THE goofiest news to come out of campaign '92 is this: 14 states voted to limit terms for their members of Congress, while proceeding to return to Congress 95 percent of their incumbent legislators. Some six dozen of these reelected worthies have already served past the limit which their supporters enthusiastically adopted. The message is: Stop me before I vote again!
Never underestimate the power of an idea whose time has come, said Victor Hugo. I don't. The idea of term limits has arrived and is snowballing - gathering power and crushing reason and common sense. The unstoppable populism behind this idea will doubtless ensure that it becomes law everywhere. Indeed, I wouldn't be surprised to see it shortly enshrined in the Constitution itself, via amendment. But, before its final triumph, let me voice a dissent.
Those trumpeting the virtues of term limits seem to have forgotten how democracy is supposed to work. When we put people into office, they don't avoid doing evil just because they are nice. Nor do they do what we want just because they have high ethical standards and a finely tuned sense of morality. Representative democracy works because officeholders want to get reelected, while voters want officeholders to do their bidding. Once you start with that basic premise, a rational reciprocity keeps everyone in line. Tinker with that logic, and you flirt with disaster.
When democracy is working properly, government policies over time conform roughly to what a majority of people want. How can we be sure that result will occur? What guarantees the triumph of the popular will? Representative democracy provides a neat, simple answer. On average, those who represent their constituents correctly will be rewarded by reelection. Those who fail in their jobs will be punished by being turned out of office. Period.
Why should this system work? Because politicians wish to keep their jobs, even rise to higher ones. They continue to represent us for fear of being punished at the ballot box. If they had no hope of reward nor any fear of punishment (a condition term limits would create for many), why should these lame-duck leaders bother to do what we want them to? Why should they take popular feelings into account as they go about their assigned duties?
How do you, the reader, like the idea of government by entirely unchecked politicians? Most of us are deeply suspicious of unchecked human nature. We would not rely on simple good will to curb human excesses. Instead, we prefer a system which ensures its curbing through institutional checks on ambition.

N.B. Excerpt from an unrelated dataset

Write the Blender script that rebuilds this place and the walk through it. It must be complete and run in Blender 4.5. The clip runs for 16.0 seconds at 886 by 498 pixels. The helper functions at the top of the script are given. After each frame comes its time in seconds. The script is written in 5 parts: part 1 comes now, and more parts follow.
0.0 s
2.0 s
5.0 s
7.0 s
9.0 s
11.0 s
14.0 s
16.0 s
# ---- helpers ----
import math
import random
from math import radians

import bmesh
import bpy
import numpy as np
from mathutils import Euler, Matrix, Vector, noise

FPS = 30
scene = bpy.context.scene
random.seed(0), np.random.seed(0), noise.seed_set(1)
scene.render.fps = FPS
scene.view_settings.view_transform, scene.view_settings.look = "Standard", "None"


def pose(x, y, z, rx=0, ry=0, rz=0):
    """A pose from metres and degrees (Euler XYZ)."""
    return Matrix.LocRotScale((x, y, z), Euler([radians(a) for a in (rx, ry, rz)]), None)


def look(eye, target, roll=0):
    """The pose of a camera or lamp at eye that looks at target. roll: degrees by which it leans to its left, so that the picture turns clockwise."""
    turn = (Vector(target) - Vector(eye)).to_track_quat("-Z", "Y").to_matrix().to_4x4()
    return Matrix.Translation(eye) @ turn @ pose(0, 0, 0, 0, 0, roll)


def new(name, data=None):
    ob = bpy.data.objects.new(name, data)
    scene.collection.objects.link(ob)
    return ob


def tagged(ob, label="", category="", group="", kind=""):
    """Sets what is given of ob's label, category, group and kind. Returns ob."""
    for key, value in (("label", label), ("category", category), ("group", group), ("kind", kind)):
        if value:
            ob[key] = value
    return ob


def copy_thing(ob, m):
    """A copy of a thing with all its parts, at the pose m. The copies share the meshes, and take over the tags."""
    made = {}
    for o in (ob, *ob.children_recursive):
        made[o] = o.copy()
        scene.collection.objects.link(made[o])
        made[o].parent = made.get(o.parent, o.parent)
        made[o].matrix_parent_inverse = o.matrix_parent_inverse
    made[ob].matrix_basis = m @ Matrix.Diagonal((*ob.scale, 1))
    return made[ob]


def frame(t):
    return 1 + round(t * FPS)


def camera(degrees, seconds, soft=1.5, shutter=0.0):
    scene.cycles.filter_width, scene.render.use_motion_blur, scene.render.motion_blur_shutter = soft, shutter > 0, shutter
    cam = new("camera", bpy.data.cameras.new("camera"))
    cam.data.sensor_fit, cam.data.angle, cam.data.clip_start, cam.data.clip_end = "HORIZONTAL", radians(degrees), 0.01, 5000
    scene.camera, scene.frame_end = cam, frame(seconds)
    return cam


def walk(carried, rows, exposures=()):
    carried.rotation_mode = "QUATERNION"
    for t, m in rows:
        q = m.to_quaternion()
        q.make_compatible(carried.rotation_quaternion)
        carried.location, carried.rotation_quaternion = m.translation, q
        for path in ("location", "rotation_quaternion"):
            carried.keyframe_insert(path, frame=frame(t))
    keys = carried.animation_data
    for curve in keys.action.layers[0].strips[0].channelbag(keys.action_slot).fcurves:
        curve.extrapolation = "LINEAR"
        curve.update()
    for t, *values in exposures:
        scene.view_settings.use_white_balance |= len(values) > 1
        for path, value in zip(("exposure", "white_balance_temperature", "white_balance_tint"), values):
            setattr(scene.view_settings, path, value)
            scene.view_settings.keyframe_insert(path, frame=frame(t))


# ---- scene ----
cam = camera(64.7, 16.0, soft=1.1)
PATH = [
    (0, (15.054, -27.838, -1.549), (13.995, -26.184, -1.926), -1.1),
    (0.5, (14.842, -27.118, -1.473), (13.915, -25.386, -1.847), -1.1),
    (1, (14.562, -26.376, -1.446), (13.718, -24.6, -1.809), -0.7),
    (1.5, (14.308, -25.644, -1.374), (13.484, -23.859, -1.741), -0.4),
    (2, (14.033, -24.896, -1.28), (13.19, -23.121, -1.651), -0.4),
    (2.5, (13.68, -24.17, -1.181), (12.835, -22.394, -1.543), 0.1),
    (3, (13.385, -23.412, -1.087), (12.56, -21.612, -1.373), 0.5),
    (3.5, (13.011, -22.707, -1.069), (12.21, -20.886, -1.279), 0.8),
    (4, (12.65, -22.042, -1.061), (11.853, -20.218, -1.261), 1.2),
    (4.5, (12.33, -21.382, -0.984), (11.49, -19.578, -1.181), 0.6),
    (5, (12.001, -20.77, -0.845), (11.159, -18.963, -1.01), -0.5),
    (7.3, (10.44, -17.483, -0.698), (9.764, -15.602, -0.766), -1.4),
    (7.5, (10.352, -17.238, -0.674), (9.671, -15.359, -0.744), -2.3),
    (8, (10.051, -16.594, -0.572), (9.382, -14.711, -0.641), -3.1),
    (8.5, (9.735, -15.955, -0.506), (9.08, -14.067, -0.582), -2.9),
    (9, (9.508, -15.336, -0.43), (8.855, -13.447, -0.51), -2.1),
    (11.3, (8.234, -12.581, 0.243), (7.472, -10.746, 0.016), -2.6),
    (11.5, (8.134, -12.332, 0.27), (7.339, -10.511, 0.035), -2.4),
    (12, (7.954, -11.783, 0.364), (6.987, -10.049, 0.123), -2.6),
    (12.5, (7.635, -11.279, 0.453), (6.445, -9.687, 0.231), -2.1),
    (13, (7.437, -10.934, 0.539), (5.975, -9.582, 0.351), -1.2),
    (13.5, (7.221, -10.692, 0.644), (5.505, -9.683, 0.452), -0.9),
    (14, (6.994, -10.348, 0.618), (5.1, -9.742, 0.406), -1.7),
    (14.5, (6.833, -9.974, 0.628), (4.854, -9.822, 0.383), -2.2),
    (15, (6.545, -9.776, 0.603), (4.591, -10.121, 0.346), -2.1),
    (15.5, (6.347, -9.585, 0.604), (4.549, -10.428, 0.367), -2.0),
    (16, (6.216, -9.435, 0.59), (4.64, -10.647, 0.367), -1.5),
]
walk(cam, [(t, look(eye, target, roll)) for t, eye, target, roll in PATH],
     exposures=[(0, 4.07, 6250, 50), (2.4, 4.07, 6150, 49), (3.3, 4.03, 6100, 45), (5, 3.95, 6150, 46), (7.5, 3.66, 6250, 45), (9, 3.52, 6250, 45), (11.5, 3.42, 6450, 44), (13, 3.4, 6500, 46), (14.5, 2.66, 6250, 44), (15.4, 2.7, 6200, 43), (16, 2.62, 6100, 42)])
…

And elections are the most basic and profound check of all in a democratic system. Those who do a good job get to keep that job. Those who don't, get punished. We vote them out of office at the next opportunity. That threat of ejection is what keeps politicians honest. It is the voter's best weapon against arbitrary political behavior. If term limits became a national reality, one-third to one-half of our public officials would shortly reach the end of the ridiculously short terms the new referenda wish to impose on us. We would soon be living in a country where 30 percent or more of our leaders faced no electoral check on their behavior.

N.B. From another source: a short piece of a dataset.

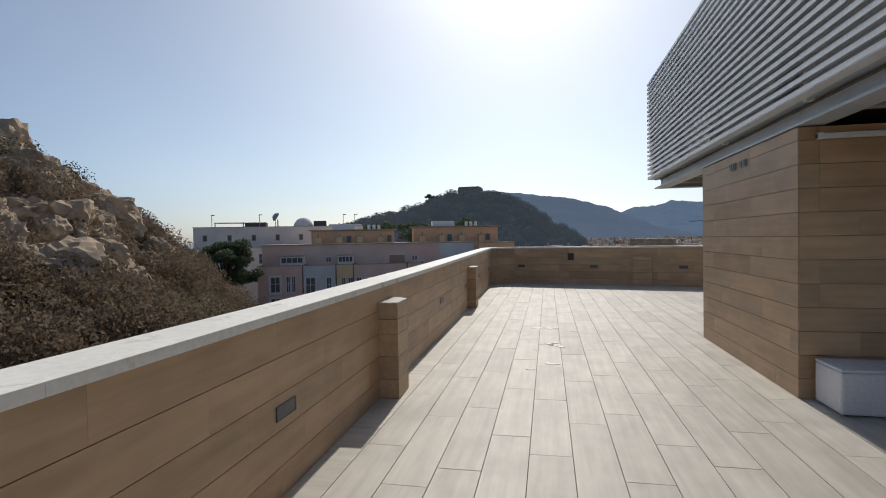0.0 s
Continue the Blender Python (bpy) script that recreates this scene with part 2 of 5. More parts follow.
WEST_LEAN = 0.018
west_x = lambda y: 0.02 + WEST_LEAN * (6.7 - y)
WEST_DIR = Vector((-WEST_LEAN, 1, 0)).normalized()
WEST_TURN = 90 + math.degrees(WEST_LEAN)
far_at = lambda x: 14.911 + (x - 5.739) * (U.y / U.x)
nw_y = 16.3
for _ in range(6):
    nw_y = far_at(west_x(nw_y))
NW = Vector((west_x(nw_y), nw_y, 0))
corner = arc_corner(WEST_DIR, U, NW, 0.55)
P_R = Vector((7.93, 14.06, 0))
EAST_DIR = Vector((math.sin(radians(6.5)), math.cos(radians(6.5)), 0))
P_R2 = P_R - EAST_DIR * 4.2
LOOP = [Vector((west_x(-4.2), -4.2, 0)), *corner, Vector((5.739, 14.911, 0)), Vector((5.918, 15.639, 0)), Vector((8.972, 14.888, 0)),
        Vector((8.85, 14.06, 0)), P_R, P_R2, Vector((P_R2.x, -4.2, 0))]


def top_at(p):
    """Height of the coping's top: the left run rises a little towards the corner."""
    if p.x < 0.6 and p.y < 16.5:
        return 1.02 + 0.075 * min(1, max(0, (p.y - 6) / 9.5))
    return 1.095


def offset(i, d):
    """The loop's corner i moved outwards by d."""
    n = len(LOOP)
    p, a, b = LOOP[i], LOOP[(i - 1) % n], LOOP[(i + 1) % n]
    e0, e1 = (p - a).normalized(), (b - p).normalized()
    n0, n1 = Vector((-e0.y, e0.x, 0)), Vector((-e1.y, e1.x, 0))
    m = (n0 + n1).normalized()
    return p + m * (d / max(0.3, m.dot(n0)))


def hexa(p0, p1, q1, q0, z0, za, zb):
    """A solid on the quad p0 p1 q1 q0, its top at za over p0 and q0 and zb over p1 and q1."""
    vs = [(*p.xy, z0) for p in (p0, p1, q1, q0)] + [(*p0.xy, za), (*p1.xy, zb), (*q1.xy, zb), (*q0.xy, za)]
    return Build().add(vs, BOX_FACES)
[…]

It gets worse. Under a term-limits system, half or more of our elected representatives could be largely unaccountable to the public, because many would face no serious competition for reelection in their last two legally allowed terms. Why would anyone waste political capital running against a popular incumbent? Serious challengers would just wait a mere two or four years for easier opportunities: legally mandated open seats.

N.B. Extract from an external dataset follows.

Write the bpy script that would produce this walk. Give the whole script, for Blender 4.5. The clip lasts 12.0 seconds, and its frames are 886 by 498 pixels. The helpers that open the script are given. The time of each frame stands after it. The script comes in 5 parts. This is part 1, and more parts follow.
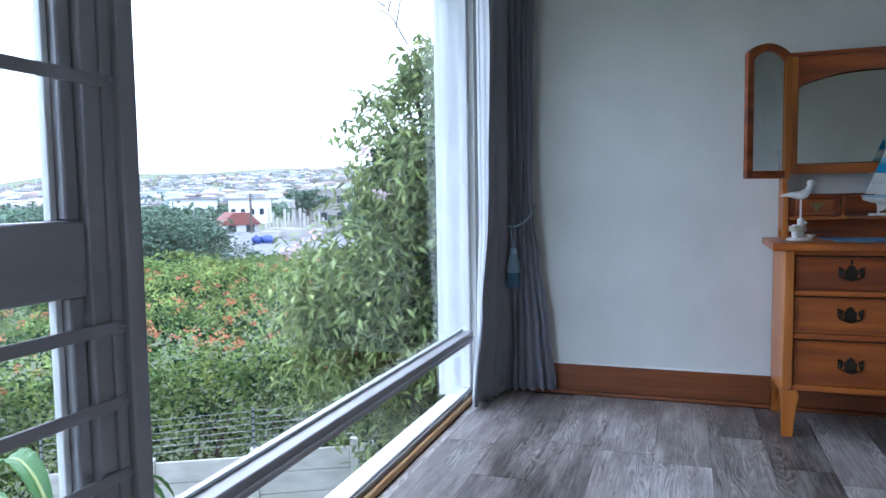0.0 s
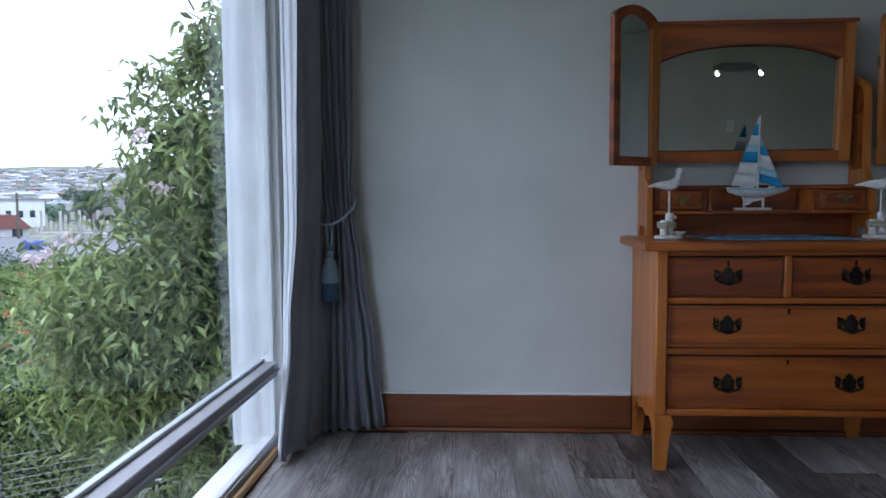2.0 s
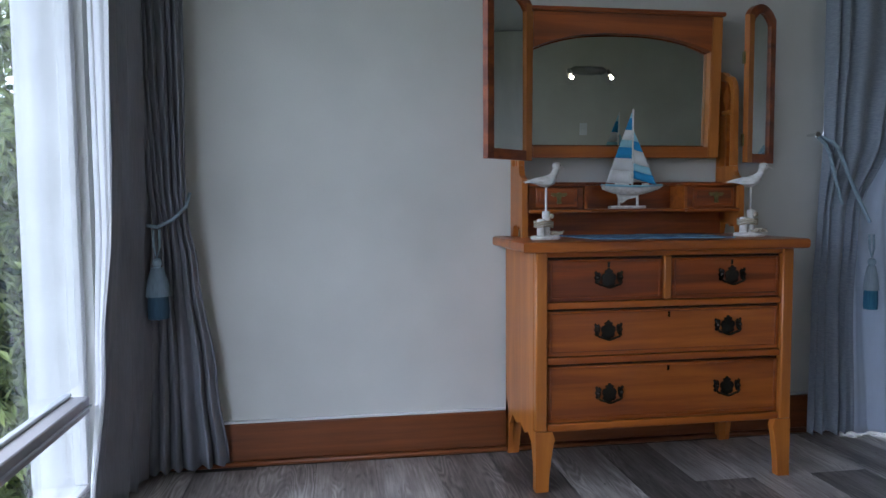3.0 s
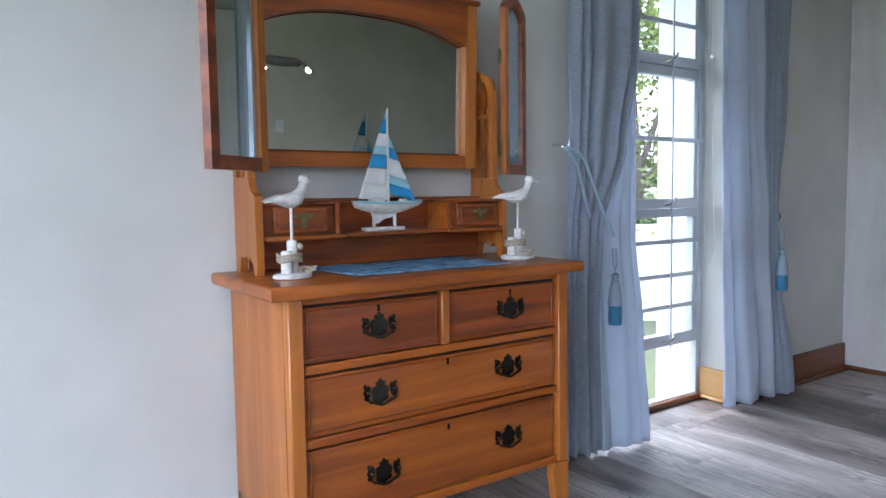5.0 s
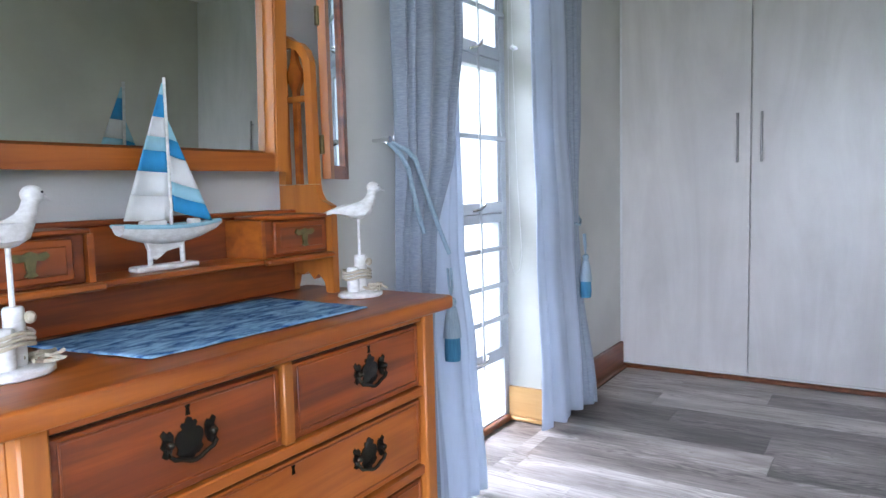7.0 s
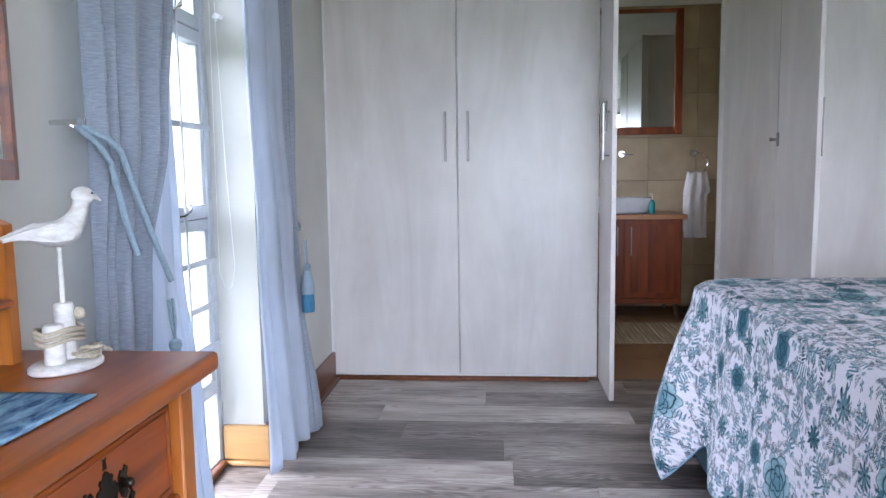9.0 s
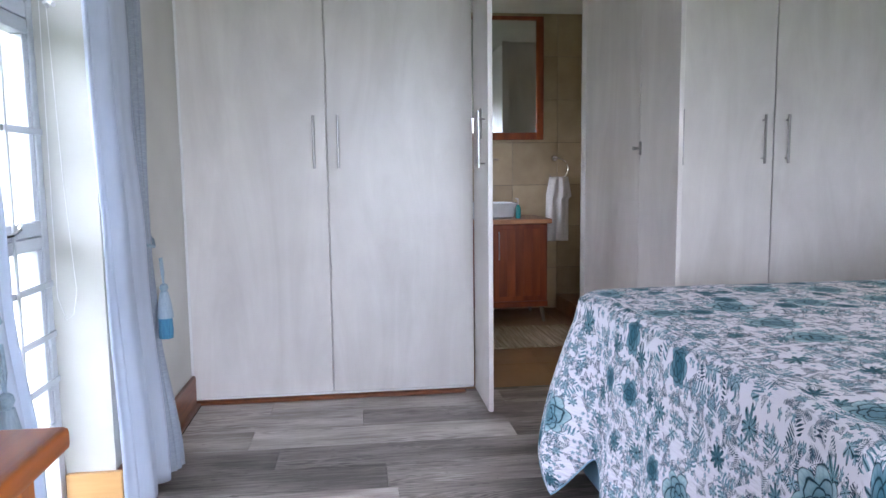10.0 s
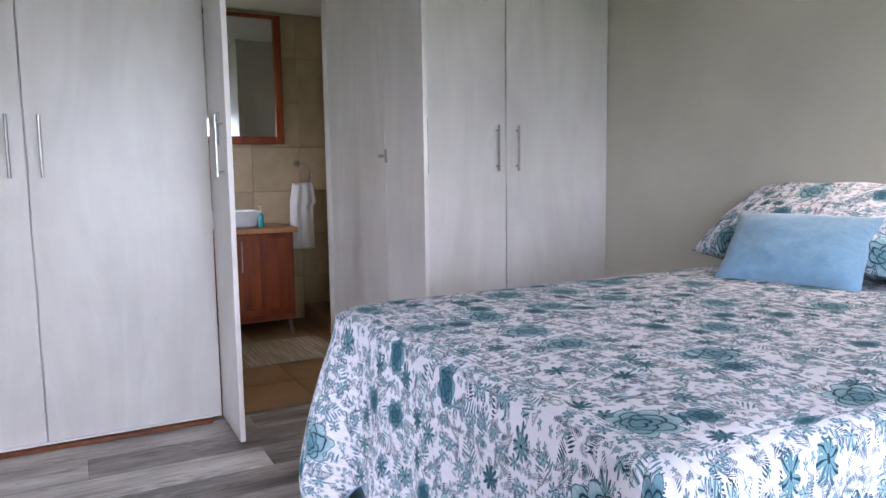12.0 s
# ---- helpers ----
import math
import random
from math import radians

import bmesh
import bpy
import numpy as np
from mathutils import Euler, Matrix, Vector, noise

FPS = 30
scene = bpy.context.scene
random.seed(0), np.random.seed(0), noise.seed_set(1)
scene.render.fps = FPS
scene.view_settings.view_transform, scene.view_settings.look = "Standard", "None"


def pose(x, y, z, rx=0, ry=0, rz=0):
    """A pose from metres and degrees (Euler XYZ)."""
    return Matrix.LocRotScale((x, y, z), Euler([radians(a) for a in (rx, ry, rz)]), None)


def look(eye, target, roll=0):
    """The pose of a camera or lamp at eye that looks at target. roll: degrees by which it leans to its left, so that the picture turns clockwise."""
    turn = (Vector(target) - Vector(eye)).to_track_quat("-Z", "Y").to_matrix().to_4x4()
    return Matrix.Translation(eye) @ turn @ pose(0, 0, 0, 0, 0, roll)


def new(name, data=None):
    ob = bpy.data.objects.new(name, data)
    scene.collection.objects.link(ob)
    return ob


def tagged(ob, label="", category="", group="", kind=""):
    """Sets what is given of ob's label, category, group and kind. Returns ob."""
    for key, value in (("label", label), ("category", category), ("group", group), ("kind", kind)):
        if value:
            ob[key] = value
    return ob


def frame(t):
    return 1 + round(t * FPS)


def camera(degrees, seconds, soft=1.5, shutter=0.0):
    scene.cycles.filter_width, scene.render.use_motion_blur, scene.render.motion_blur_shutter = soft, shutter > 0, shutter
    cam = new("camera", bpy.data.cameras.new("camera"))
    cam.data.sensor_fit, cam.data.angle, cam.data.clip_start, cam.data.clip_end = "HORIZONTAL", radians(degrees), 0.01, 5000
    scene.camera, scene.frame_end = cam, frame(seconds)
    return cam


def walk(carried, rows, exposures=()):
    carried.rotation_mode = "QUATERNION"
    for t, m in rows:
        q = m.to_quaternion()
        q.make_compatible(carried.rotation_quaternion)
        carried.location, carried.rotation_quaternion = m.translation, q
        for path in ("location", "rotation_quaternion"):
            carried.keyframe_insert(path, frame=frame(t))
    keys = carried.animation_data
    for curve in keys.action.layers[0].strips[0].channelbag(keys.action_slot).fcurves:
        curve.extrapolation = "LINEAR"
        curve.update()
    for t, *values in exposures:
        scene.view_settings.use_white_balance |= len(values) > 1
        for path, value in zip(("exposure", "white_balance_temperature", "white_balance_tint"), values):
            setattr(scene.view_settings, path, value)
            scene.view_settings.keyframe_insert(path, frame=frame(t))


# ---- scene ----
cam = camera(64.6, 12.0)
PATH = [
    (0, (0.018, -0.377, 1.105), (-0.633, 1.509, 0.96), -0.9),
    (0.5, (-0.043, -0.186, 1.097), (-0.647, 1.715, 0.957), -0.8),
    (1, (-0.095, 0.03, 1.06), (-0.583, 1.965, 0.922), -0.7),
    (1.5, (-0.165, 0.227, 1.054), (-0.485, 2.196, 0.91), -0.5),
    (2, (-0.211, 0.403, 1.045), (-0.325, 2.395, 0.904), -0.4),
    (2.3, (-0.225, 0.488, 1.028), (-0.226, 2.483, 0.895), -0.4),
    (2.5, (-0.221, 0.563, 1.019), (-0.142, 2.557, 0.886), -0.4),
    (3, (-0.233, 0.751, 1.018), (0.067, 2.724, 0.887), -0.4),
    (3.2, (-0.233, 0.811, 1.031), (0.13, 2.773, 0.895), -0.4),
    (4.8, (-0.22, 1.339, 1.087), (0.814, 3.045, 0.941), -0.7),
    (5, (-0.222, 1.434, 1.101), (0.916, 3.072, 0.948), -0.8),
    (5.5, (-0.193, 1.6, 1.092), (1.131, 3.09, 0.931), -1.0),
    (6, (-0.13, 1.801, 1.102), (1.36, 3.124, 0.931), -1.0),
    (6.5, (-0.066, 1.978, 1.136), (1.527, 3.174, 0.961), -1.3),
    (6.7, (-0.038, 2.047, 1.139), (1.587, 3.201, 0.965), -1.4),
    (8.3, (0.207, 2.463, 1.18), (2.136, 2.952, 0.977), -0.7),
    (8.5, (0.239, 2.494, 1.179), (2.189, 2.887, 0.973), -0.7),
    (9, (0.325, 2.566, 1.174), (2.307, 2.727, 0.962), -0.8),
    (9.5, (0.408, 2.615, 1.191), (2.396, 2.569, 0.976), -0.7),
    (10, (0.487, 2.653, 1.214), (2.46, 2.409, 0.997), -0.7),
    (10.5, (0.544, 2.673, 1.218), (2.499, 2.308, 1.005), -0.9),
    (11, (0.61, 2.667, 1.234), (2.524, 2.128, 1.017), -0.9),
    (11.5, (0.65, 2.661, 1.25), (2.5, 1.933, 1.03), -0.9),
    (12, (0.65, 2.645, 1.246), (2.405, 1.71, 1.025), -0.8),
]
EXPOSURE = [(0.0, 1.17, 5400, 16), (2.0, 0.55, 5600, 17), (2.5, 0.7, 5700, 17), (3.2, 1.12, 5850, 18), (4.9, 1.92, 5940, 19), (6.6, 2.46, 5970, 20), (8.4, 2.66, 6040, 21), (12.0, 2.80, 6270, 25)]
walk(cam, [(t, look(eye, target, roll)) for t, eye, target, roll in PATH], EXPOSURE)

# ---- light ----
world = bpy.data.worlds.new("world")
scene.world = world
world.use_nodes = True
wn, wl = world.node_tree.nodes, world.node_tree.links
wn.clear()
sky = wn.new("ShaderNodeTexSky")
sky.sky_type, sky.sun_disc = "NISHITA", False
sky.sun_elevation, sky.sun_rotation = radians(58), radians(-26)
sky.air_density, sky.dust_density, sky.ozone_density = 1.0, 6.0, 1.0
veil = wn.new("ShaderNodeMix")
veil.data_type = "RGBA"
veil.inputs[0].default_value = 0.72
veil.inputs[7].default_value = (19.6, 21.6, 24.4, 1)
back = wn.new("ShaderNodeBackground")
back.inputs[1].default_value = 0.12
wout = wn.new("ShaderNodeOutputWorld")
wl.new(sky.outputs[0], veil.inputs[6])
wl.new(veil.outputs[2], back.inputs[0])
wl.new(back.outputs[0], wout.inputs[0])
sun = new("sun", bpy.data.lights.new("sun", "SUN"))
sun.data.energy, sun.data.angle, sun.data.color = 0.6, radians(40), (1.0, 0.97, 0.93)
sun.matrix_world = look((-12, 25, 45), (0, 0, 0))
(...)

Do we really want a government in which half of our leaders have no reason to act in the responsible, ear-to-the-ground manner we expect from our political representatives? Wouldn't it make more sense for us to drop this irresponsible proposal and start using our democratic privileges as they were meant to be used: to punish and reward the behavior of our political representatives? Use your vote to turn out those particular legislators who no longer deserve the reward of high office, but don't use a scy the to cut down the good with the bad.
This elitist proposal would force future generations to choose new representatives, even if most of the electorate continued to prefer incumbents. It aims at thwarting the majority will, in order to advance the agenda of those who cannot win political power legitimately: at the polls. Perhaps some people can reconcile this idea with democracy. I don't see it.
Voters of America, unite! You have nothing to lose but your own democratic powers.